**Work instructions**
Restate every line of the material, word for word.

Start of Dataset excerpt

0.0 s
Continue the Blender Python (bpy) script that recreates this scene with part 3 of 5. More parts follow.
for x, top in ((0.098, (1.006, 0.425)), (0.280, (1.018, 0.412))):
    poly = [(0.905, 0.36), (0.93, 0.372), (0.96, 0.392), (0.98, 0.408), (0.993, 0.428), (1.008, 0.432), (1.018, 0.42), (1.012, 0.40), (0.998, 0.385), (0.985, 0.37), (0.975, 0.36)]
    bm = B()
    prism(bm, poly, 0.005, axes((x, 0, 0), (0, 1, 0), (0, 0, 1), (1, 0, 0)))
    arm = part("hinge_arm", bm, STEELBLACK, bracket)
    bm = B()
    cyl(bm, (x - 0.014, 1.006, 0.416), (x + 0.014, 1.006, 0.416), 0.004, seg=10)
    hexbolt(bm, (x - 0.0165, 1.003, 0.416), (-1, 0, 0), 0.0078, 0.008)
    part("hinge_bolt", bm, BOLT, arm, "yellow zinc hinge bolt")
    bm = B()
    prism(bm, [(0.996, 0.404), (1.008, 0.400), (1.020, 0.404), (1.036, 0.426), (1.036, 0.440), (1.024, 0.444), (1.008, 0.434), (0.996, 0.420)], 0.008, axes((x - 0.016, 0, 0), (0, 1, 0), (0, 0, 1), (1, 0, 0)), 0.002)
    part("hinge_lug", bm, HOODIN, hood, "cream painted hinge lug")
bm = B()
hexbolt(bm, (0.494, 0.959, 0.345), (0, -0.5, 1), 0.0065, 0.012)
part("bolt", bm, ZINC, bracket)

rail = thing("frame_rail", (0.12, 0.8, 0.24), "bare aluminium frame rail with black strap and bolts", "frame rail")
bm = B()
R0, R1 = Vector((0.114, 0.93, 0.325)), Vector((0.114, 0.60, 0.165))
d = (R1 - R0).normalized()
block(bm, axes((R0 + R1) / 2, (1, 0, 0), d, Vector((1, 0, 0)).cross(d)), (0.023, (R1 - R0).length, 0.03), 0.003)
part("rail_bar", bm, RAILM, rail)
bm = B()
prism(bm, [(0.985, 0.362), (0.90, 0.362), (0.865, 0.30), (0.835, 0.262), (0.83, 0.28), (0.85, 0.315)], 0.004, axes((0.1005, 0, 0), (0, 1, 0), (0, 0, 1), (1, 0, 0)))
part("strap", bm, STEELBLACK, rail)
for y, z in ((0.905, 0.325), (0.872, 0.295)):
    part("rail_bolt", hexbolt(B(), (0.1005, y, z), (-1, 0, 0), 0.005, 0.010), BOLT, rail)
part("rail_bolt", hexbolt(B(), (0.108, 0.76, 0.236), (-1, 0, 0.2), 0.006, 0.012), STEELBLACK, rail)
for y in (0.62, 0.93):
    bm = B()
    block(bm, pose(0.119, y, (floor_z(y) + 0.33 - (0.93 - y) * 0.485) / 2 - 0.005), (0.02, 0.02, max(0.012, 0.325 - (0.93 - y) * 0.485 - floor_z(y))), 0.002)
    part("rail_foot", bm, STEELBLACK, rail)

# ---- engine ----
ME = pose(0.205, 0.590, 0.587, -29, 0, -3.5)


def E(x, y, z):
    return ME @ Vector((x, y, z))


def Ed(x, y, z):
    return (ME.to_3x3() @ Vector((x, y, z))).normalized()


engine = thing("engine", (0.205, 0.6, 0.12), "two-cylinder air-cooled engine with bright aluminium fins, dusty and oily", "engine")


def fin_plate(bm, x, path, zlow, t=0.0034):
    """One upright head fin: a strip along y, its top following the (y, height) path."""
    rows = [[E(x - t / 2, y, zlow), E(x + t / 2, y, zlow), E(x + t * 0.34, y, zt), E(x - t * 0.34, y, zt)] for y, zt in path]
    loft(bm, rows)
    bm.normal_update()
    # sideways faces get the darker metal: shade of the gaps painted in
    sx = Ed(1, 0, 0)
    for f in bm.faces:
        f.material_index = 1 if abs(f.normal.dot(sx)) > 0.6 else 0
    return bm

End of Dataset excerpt

**The answer**
0.0 s
Continue the Blender Python (bpy) script that recreates this scene with part 3 of 5. More parts follow.
for x, top in ((0.098, (1.006, 0.425)), (0.280, (1.018, 0.412))):
    poly = [(0.905, 0.36), (0.93, 0.372), (0.96, 0.392), (0.98, 0.408), (0.993, 0.428), (1.008, 0.432), (1.018, 0.42), (1.012, 0.40), (0.998, 0.385), (0.985, 0.37), (0.975, 0.36)]
    bm = B()
    prism(bm, poly, 0.005, axes((x, 0, 0), (0, 1, 0), (0, 0, 1), (1, 0, 0)))
    arm = part("hinge_arm", bm, STEELBLACK, bracket)
    bm = B()
    cyl(bm, (x - 0.014, 1.006, 0.416), (x + 0.014, 1.006, 0.416), 0.004, seg=10)
    hexbolt(bm, (x - 0.0165, 1.003, 0.416), (-1, 0, 0), 0.0078, 0.008)
    part("hinge_bolt", bm, BOLT, arm, "yellow zinc hinge bolt")
    bm = B()
    prism(bm, [(0.996, 0.404), (1.008, 0.400), (1.020, 0.404), (1.036, 0.426), (1.036, 0.440), (1.024, 0.444), (1.008, 0.434), (0.996, 0.420)], 0.008, axes((x - 0.016, 0, 0), (0, 1, 0), (0, 0, 1), (1, 0, 0)), 0.002)
    part("hinge_lug", bm, HOODIN, hood, "cream painted hinge lug")
bm = B()
hexbolt(bm, (0.494, 0.959, 0.345), (0, -0.5, 1), 0.0065, 0.012)
part("bolt", bm, ZINC, bracket)

rail = thing("frame_rail", (0.12, 0.8, 0.24), "bare aluminium frame rail with black strap and bolts", "frame rail")
bm = B()
R0, R1 = Vector((0.114, 0.93, 0.325)), Vector((0.114, 0.60, 0.165))
d = (R1 - R0).normalized()
block(bm, axes((R0 + R1) / 2, (1, 0, 0), d, Vector((1, 0, 0)).cross(d)), (0.023, (R1 - R0).length, 0.03), 0.003)
part("rail_bar", bm, RAILM, rail)
bm = B()
prism(bm, [(0.985, 0.362), (0.90, 0.362), (0.865, 0.30), (0.835, 0.262), (0.83, 0.28), (0.85, 0.315)], 0.004, axes((0.1005, 0, 0), (0, 1, 0), (0, 0, 1), (1, 0, 0)))
part("strap", bm, STEELBLACK, rail)
for y, z in ((0.905, 0.325), (0.872, 0.295)):
    part("rail_bolt", hexbolt(B(), (0.1005, y, z), (-1, 0, 0), 0.005, 0.010), BOLT, rail)
part("rail_bolt", hexbolt(B(), (0.108, 0.76, 0.236), (-1, 0, 0.2), 0.006, 0.012), STEELBLACK, rail)
for y in (0.62, 0.93):
    bm = B()
    block(bm, pose(0.119, y, (floor_z(y) + 0.33 - (0.93 - y) * 0.485) / 2 - 0.005), (0.02, 0.02, max(0.012, 0.325 - (0.93 - y) * 0.485 - floor_z(y))), 0.002)
    part("rail_foot", bm, STEELBLACK, rail)

# ---- engine ----
ME = pose(0.205, 0.590, 0.587, -29, 0, -3.5)


def E(x, y, z):
    return ME @ Vector((x, y, z))


def Ed(x, y, z):
    return (ME.to_3x3() @ Vector((x, y, z))).normalized()


engine = thing("engine", (0.205, 0.6, 0.12), "two-cylinder air-cooled engine with bright aluminium fins, dusty and oily", "engine")


def fin_plate(bm, x, path, zlow, t=0.0034):
    """One upright head fin: a strip along y, its top following the (y, height) path."""
    rows = [[E(x - t / 2, y, zlow), E(x + t / 2, y, zlow), E(x + t * 0.34, y, zt), E(x - t * 0.34, y, zt)] for y, zt in path]
    loft(bm, rows)
    bm.normal_update()
    # sideways faces get the darker metal: shade of the gaps painted in
    sx = Ed(1, 0, 0)
    for f in bm.faces:
        f.material_index = 1 if abs(f.normal.dot(sx)) > 0.6 else 0
    return bm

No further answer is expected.